RECORDS:
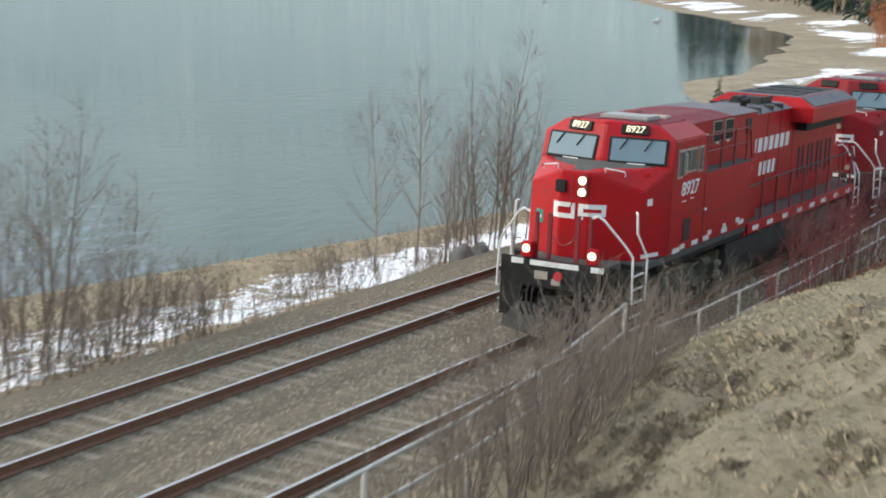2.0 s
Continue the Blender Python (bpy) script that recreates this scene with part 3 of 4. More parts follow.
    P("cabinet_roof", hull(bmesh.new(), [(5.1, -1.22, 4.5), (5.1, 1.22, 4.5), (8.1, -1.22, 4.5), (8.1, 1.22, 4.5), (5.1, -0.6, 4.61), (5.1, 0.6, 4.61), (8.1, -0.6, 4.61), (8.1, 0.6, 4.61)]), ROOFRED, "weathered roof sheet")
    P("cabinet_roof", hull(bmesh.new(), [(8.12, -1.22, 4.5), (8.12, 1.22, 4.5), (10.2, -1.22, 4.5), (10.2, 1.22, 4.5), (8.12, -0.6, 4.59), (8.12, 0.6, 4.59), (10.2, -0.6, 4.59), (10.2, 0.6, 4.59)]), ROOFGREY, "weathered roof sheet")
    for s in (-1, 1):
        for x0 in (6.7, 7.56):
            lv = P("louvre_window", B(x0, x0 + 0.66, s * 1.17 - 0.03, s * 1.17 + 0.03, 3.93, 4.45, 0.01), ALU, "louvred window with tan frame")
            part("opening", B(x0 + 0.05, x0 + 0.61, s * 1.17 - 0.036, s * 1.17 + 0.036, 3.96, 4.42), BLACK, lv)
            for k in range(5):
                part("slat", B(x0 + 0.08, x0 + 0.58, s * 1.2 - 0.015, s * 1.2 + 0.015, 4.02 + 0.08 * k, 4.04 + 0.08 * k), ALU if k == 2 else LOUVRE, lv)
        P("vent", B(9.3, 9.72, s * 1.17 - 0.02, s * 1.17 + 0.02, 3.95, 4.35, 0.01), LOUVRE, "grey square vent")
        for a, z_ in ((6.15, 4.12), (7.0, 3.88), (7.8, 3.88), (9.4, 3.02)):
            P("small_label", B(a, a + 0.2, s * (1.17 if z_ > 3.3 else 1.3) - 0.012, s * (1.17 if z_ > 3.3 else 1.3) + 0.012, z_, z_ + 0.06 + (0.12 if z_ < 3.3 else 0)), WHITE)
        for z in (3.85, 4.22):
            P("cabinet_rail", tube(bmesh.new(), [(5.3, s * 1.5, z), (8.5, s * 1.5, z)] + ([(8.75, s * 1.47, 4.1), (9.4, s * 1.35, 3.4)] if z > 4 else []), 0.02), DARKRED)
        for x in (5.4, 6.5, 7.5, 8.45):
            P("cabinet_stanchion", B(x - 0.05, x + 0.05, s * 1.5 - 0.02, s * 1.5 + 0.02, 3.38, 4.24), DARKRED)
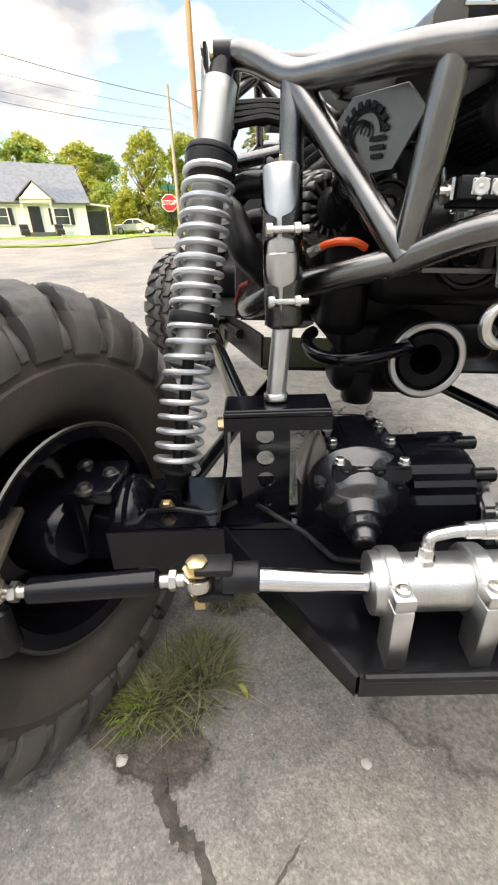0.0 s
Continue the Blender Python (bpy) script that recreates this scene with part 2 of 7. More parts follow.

WORK INSTRUCTIONS: Make an exact copy of the whole listing, but don't bring over any pictures.

FULL SOLUTION:
2.0 s
Continue the Blender Python (bpy) script that recreates this scene with part 3 of 4. More parts follow.
    P("cabinet_roof", hull(bmesh.new(), [(5.1, -1.22, 4.5), (5.1, 1.22, 4.5), (8.1, -1.22, 4.5), (8.1, 1.22, 4.5), (5.1, -0.6, 4.61), (5.1, 0.6, 4.61), (8.1, -0.6, 4.61), (8.1, 0.6, 4.61)]), ROOFRED, "weathered roof sheet")
    P("cabinet_roof", hull(bmesh.new(), [(8.12, -1.22, 4.5), (8.12, 1.22, 4.5), (10.2, -1.22, 4.5), (10.2, 1.22, 4.5), (8.12, -0.6, 4.59), (8.12, 0.6, 4.59), (10.2, -0.6, 4.59), (10.2, 0.6, 4.59)]), ROOFGREY, "weathered roof sheet")
    for s in (-1, 1):
        for x0 in (6.7, 7.56):
            lv = P("louvre_window", B(x0, x0 + 0.66, s * 1.17 - 0.03, s * 1.17 + 0.03, 3.93, 4.45, 0.01), ALU, "louvred window with tan frame")
            part("opening", B(x0 + 0.05, x0 + 0.61, s * 1.17 - 0.036, s * 1.17 + 0.036, 3.96, 4.42), BLACK, lv)
            for k in range(5):
                part("slat", B(x0 + 0.08, x0 + 0.58, s * 1.2 - 0.015, s * 1.2 + 0.015, 4.02 + 0.08 * k, 4.04 + 0.08 * k), ALU if k == 2 else LOUVRE, lv)
        P("vent", B(9.3, 9.72, s * 1.17 - 0.02, s * 1.17 + 0.02, 3.95, 4.35, 0.01), LOUVRE, "grey square vent")
        for a, z_ in ((6.15, 4.12), (7.0, 3.88), (7.8, 3.88), (9.4, 3.02)):
            P("small_label", B(a, a + 0.2, s * (1.17 if z_ > 3.3 else 1.3) - 0.012, s * (1.17 if z_ > 3.3 else 1.3) + 0.012, z_, z_ + 0.06 + (0.12 if z_ < 3.3 else 0)), WHITE)
        for z in (3.85, 4.22):
            P("cabinet_rail", tube(bmesh.new(), [(5.3, s * 1.5, z), (8.5, s * 1.5, z)] + ([(8.75, s * 1.47, 4.1), (9.4, s * 1.35, 3.4)] if z > 4 else []), 0.02), DARKRED)
        for x in (5.4, 6.5, 7.5, 8.45):
            P("cabinet_stanchion", B(x - 0.05, x + 0.05, s * 1.5 - 0.02, s * 1.5 + 0.02, 3.38, 4.24), DARKRED)
0.0 s
Continue the Blender Python (bpy) script that recreates this scene with part 2 of 7. More parts follow.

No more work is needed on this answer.